A hundred dollars a month at age twenty-five becomes much more over forty years than a thousand dollars a month starting at age forty. Time in the market beats timing the market beats amount. Start with whatever you can.

Mistake 2: Selling to Pay for Things

Dipping into the brokerage account to buy a car, pay for a wedding, or fund a business interrupts compounding and usually costs you more in forgone growth than the purchase was worth. Keep a separate emergency fund in cash. Do not touch the stock account.

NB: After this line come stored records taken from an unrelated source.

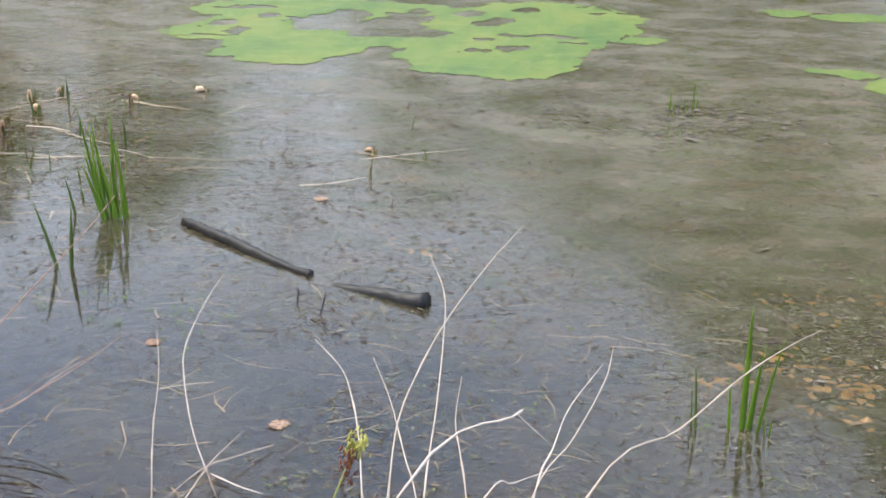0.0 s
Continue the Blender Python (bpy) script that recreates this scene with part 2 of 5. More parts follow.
def log_build(nt):
    """Rotten heartwood: short torn fibres, tan and red-brown blotches, black rot, grey bark with pale scraps at the far end."""
    turn = coords(nt, (1, 1, 1), "Object", (0, 0, radians(-31)))
    def along(sc):
        mp = nt.nodes.new("ShaderNodeMapping")
        mp.inputs["Scale"].default_value = sc
        nt.links.new(turn, mp.inputs[0])
        return mp.outputs[0]
    fibre = noise_tex(nt, 22, 10, along((0.55, 3.2, 3.2)), 0.78)
    blotch = noise_tex(nt, 7, 7, along((0.7, 1.7, 1.7)), 0.72)
    rot = noise_tex(nt, 4.2, 7, along((0.6, 1.6, 1.6)), 0.72)
    warm = noise_tex(nt, 2.3, 4, along((0.8, 1.3, 1.3)), 0.6)
    c = ramp(nt, fibre.outputs[0], [(0.34, (0.095, 0.042, 0.022)), (0.5, (0.30, 0.155, 0.082)), (0.66, (0.56, 0.37, 0.22))]).outputs[0]
    orange = mix_color(nt, fibre.outputs[0], (0.27, 0.12, 0.045), (0.62, 0.39, 0.175))
    c = mix_color(nt, ramp(nt, warm.outputs[0], [(0.42, (0, 0, 0)), (0.55, (0.85, 0.85, 0.85))]).outputs[0], c, orange)
    c = mix_color(nt, ramp(nt, blotch.outputs[0], [(0.34, (0.75, 0.75, 0.75)), (0.44, (0, 0, 0))]).outputs[0], c, mix_color(nt, fibre.outputs[0], (0.10, 0.040, 0.022), (0.25, 0.115, 0.06)))
    c = mix_color(nt, ramp(nt, blotch.outputs[0], [(0.60, (0, 0, 0)), (0.68, (0.75, 0.75, 0.75))]).outputs[0], c, (0.55, 0.39, 0.235))
    c = mix_color(nt, ramp(nt, rot.outputs[0], [(0.55, (0, 0, 0)), (0.61, (0.9, 0.9, 0.9))]).outputs[0], c, (0.035, 0.020, 0.014))
    bark = noise_tex(nt, 11, 7, along((1, 1.5, 1.5)), 0.75)
    grey = ramp(nt, bark.outputs[0], [(0.37, (0.05, 0.034, 0.025)), (0.47, (0.20, 0.140, 0.095)), (0.57, (0.37, 0.28, 0.20)), (0.66, (0.60, 0.52, 0.41))]).outputs[0]
    sep = nt.nodes.new("ShaderNodeSeparateXYZ")
    nt.links.new(world_coords(nt), sep.inputs[0])
    ragged = node(nt, "ShaderNodeMath", [(0, blotch.outputs[0]), (2, sep.outputs[0])])
    ragged.operation, ragged.inputs[1].default_value = "MULTIPLY_ADD", 2.4
    edge = nt.nodes.new("ShaderNodeMapRange")
    edge.inputs[1].default_value, edge.inputs[2].default_value = -4.4, -5.2
    nt.links.new(ragged.outputs[0], edge.inputs[0])
    c = mix_color(nt, edge.outputs[0], c, grey)
    relief = node(nt, "ShaderNodeMath", [(0, fibre.outputs[0]), (1, blotch.outputs[0])])
    return principled(nt, c, 0.88, relief.outputs[0], 1.0, 0.022, 0.2)


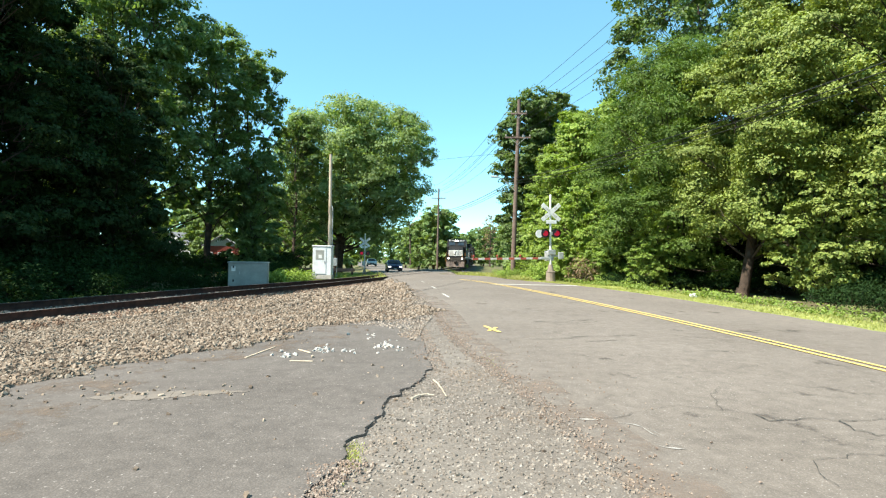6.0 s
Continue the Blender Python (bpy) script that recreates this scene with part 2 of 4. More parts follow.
def quick_mesh(name, verts, faces, mat, smooth=False):
    """A mesh from number arrays; all faces have the same number of corners."""
    verts, faces = np.asarray(verts, np.float32), np.asarray(faces, np.int32)
    me = bpy.data.meshes.new(name)
    me.vertices.add(len(verts))
    me.vertices.foreach_set("co", verts.ravel())
    k = faces.shape[1]
    me.loops.add(faces.size)
    me.loops.foreach_set("vertex_index", faces.ravel())
    me.polygons.add(len(faces))
    me.polygons.foreach_set("loop_start", np.arange(len(faces), dtype=np.int32) * k)
    me.polygons.foreach_set("use_smooth", np.full(len(faces), smooth))
    me.materials.append(mat)
    me.update(calc_edges=True)
    return me


def thing(name, m, label, category, group="", kind=""):
    e = new(name)
    e.matrix_world = m
    e.empty_display_size = 0.2
    return tagged(e, label, category, group, kind)


def box(bm, c, s, bevel=0.0, rot=None):
    """A box of size s at c, with its edges bevelled."""
    r = bmesh.ops.create_cube(bm, size=1.0)
    vs = r["verts"]
    bmesh.ops.scale(bm, vec=s, verts=vs)
    if bevel:
        es = list({e for v in vs for e in v.link_edges})
        b = bmesh.ops.bevel(bm, geom=es, offset=bevel, segments=1, affect="EDGES")
        vs = list({v for f in b["faces"] for v in f.verts} | {v for v in vs if v.is_valid})
    m = Matrix.Translation(c) @ (rot.to_4x4() if rot else Matrix.Identity(4))
    bmesh.ops.transform(bm, matrix=m, verts=vs)
    return bm


def rod(bm, a, b, r0, r1=None, n=8):
    """A tapered round bar from a to b."""
    a, b = Vector(a), Vector(b)
    r1 = r0 if r1 is None else r1
    d = b - a
    m = Matrix.Translation((a + b) / 2) @ d.to_track_quat("Z", "Y").to_matrix().to_4x4()
    bmesh.ops.create_cone(bm, cap_ends=True, segments=n, radius1=r0, radius2=r1, depth=d.length, matrix=m)
    return bm


def prism(bm, outline, axis, lo, hi):
    """Sweeps a closed outline along an axis; the outline gives the two other coordinates, in order."""
    def at(p, w):
        q = list(p)
        q.insert(axis, w)
        return bm.verts.new(q)
    a, b = [at(p, lo) for p in outline], [at(p, hi) for p in outline]
    fs = [bm.faces.new(a), bm.faces.new(b[::-1])]
    for i in range(len(a)):
        j = (i + 1) % len(a)
        fs.append(bm.faces.new((a[i], b[i], b[j], a[j])))
    bmesh.ops.recalc_face_normals(bm, faces=bm.faces)
    return bm


def B():
    return bmesh.new()


# ---- plan: track, road, ground heights ----


def curve_of(points):
    """A smooth curve y -> value through a few points."""
    p = np.array(points, float)
    d = np.gradient(p[:, 1], p[:, 0])

    def f(y):
        y = np.clip(np.asarray(y, float), p[0, 0], p[-1, 0])
        i = np.clip(np.searchsorted(p[:, 0], y) - 1, 0, len(p) - 2)
        h = p[i + 1, 0] - p[i, 0]
        t = (y - p[i, 0]) / h
        return ((2 * t**3 - 3 * t**2 + 1) * p[i, 1] + (t**3 - 2 * t**2 + t) * h * d[i]
                + (3 * t**2 - 2 * t**3) * p[i + 1, 1] + (t**3 - t**2) * h * d[i + 1])
    return f


track_x = curve_of([(-60, -44), (-20, -26.6), (0, -17.3), (10, -12.3), (15, -10.0), (22, -7.0), (30, -4.0), (41, -0.45), (63, 5.9), (78, 9.3), (118, 17.5), (200, 31), (420, 62)])
rail_z = curve_of([(-60, -0.2), (0, -0.26), (10, -0.28), (22, -0.34), (30, -0.48), (41, -0.67), (63, -1.11), (78, -1.43), (118, -2.4), (420, -9)])
road_z = curve_of([(-60, 0), (0, 0), (14, 0), (22, -0.08), (30, -0.3), (38, -0.6), (45, -0.76), (52, -1.04), (58, -1.28), (64, -1.52), (80, -1.8), (120, -2.7), (420, -9)])
center_x = curve_of([(-60, 7.2), (0, 6.78), (8, 6.72), (12, 6.47), (22, 5.65), (35, 5.08), (45, 4.4), (64, 2.6), (100, -0.6), (200, -8), (420, -30)])
right_x = curve_of([(-60, 10.4), (0, 10.2), (11, 10.1), (16, 9.9), (26, 9.5), (34, 9.1), (45, 8.4), (64, 6.6), (100, 3.2), (200, -4), (420, -26)])
left_x = curve_of([(-60, 2.2), (0, 1.9), (4, 1.62), (7, 1.36), (9, 1.16), (16, 1.2), (22, 0.66), (30, 0.4), (40, 0.3), (52, -0.5), (64, -1.2), (100, -4), (200, -11.5), (420, -33)])
left_rail_lift = curve_of([(-60, 0.1), (0, 0.12), (10, 0.12), (16, 0.075), (24, 0.05), (36, 0.0), (60, 0.0), (420, 0.0)])   # how far the left rail is raised over the right, to fit the camera's view
toe_x = curve_of([(-60, -20), (0, -6.2), (4, -4.35), (6, -3.95), (7.5, -3.6), (8.6, -2.4), (10.4, -1.67), (11.4, -0.9), (12.2, 0.3), (16, 0.5), (24, 0.6), (60, 0.6)])


def ground_z(x, y):
    """Height of the bare ground."""
    x, y = np.asarray(x, float), np.asarray(y, float)
    yc = np.clip(y, -60, 420)
    tx, tz = track_x(yc), rail_z(yc)
    slope = (track_x(yc + 0.5) - track_x(yc - 0.5))
    u = (x - tx) / np.sqrt(1 + slope**2)
    bed = tz - 0.27 + left_rail_lift(yc) * np.clip((0.755 - u) / 1.51, 0, 1.3)
    road = road_z(yc)
    inner, toe = tx + 1.7 * np.sqrt(1 + slope**2), toe_x(np.clip(yc, -60, 60))
    w = np.clip((x - inner) / np.maximum(toe - inner, 1.0), 0, 1)
    right = tz - 0.27 + (road - tz + 0.27) * w
    left = bed - 0.3 * np.clip((-u - 1.7) / 1.5, 0, 1)
    z = np.where(u > 1.7, right, np.where(u < -1.7, left, bed))
    over = np.clip((yc - 37) / 3, 0, 1) * np.clip((x - left_x(yc)) / 0.8 + 1, 0, 1) * np.clip((right_x(yc) - x) / 0.8 + 1, 0, 1)
    z = z * (1 - over) + (np.where(np.abs(u) < 2.6, tz + 0.005, road)) * over
    wood = np.clip((x - right_x(yc) - 1.5) / 4, 0, 1)
    z = z - 0.25 * wood
    z = z - 0.03
    return np.where(np.abs(y - yc) > 0, z - 0.02 * np.maximum(y - 420, 0), z)


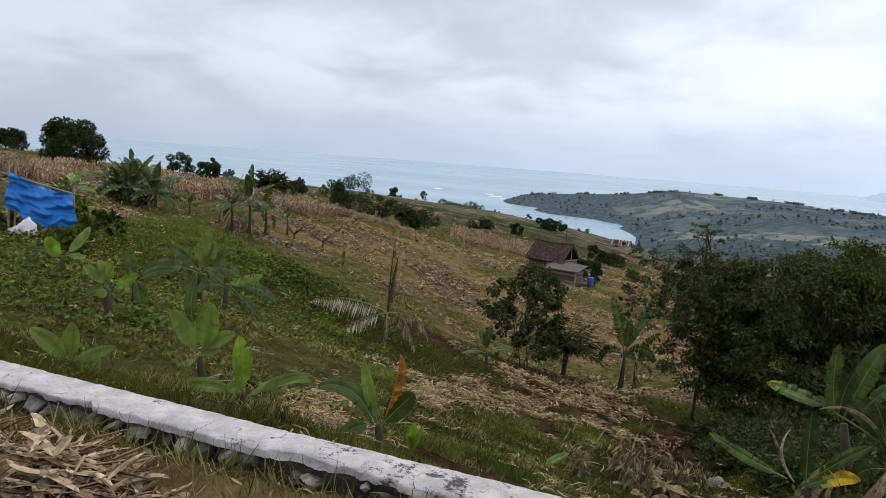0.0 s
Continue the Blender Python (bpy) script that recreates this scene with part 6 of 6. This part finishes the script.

Mistake 3: Abandoning the Strategy During Bear Markets

Every serious bear market feels like the end of the world. Every one of them ends. If you are still adding during the down periods, you are buying shares at a discount. If you stop or sell, you miss the recovery. The investors who came out of 2008, 2020, and 2022 wealthy were the ones who kept contributing through the pain.

Mistake 4: Chasing Hot Sectors

Someone told you crypto is the future. Or AI. Or clean energy. Or biotech. Or whatever the current theme is. Chasing hot sectors usually means buying at peak valuation and selling at trough. Diversified broad-market index funds capture the upside of whatever sector wins without requiring you to pick it in advance.

Key Takeaways

  1. The realistic path to getting rich from stocks is consistent index investing over three to five decades. It works almost every time for people who do not emotionally sabotage it.
  2. Concentrated positions (single stocks) can make you richer faster but also poorer faster. Keep them to a small slice of the portfolio.
  3. Active trading can produce wealth but takes years of skill-building, and most retail traders lose money in their first year.
  4. The main predictors of long-term stock market wealth are contribution rate, time invested, and behavioural discipline during crashes. Not stock picking skill.
  5. “Get rich quick” schemes in the stock market are the marketing funnel for courses and signal services, not a real path to wealth. Ignore them.

Disclaimer: This article is for educational purposes only and does not constitute financial advice. Always consult a qualified financial advisor before making trading decisions.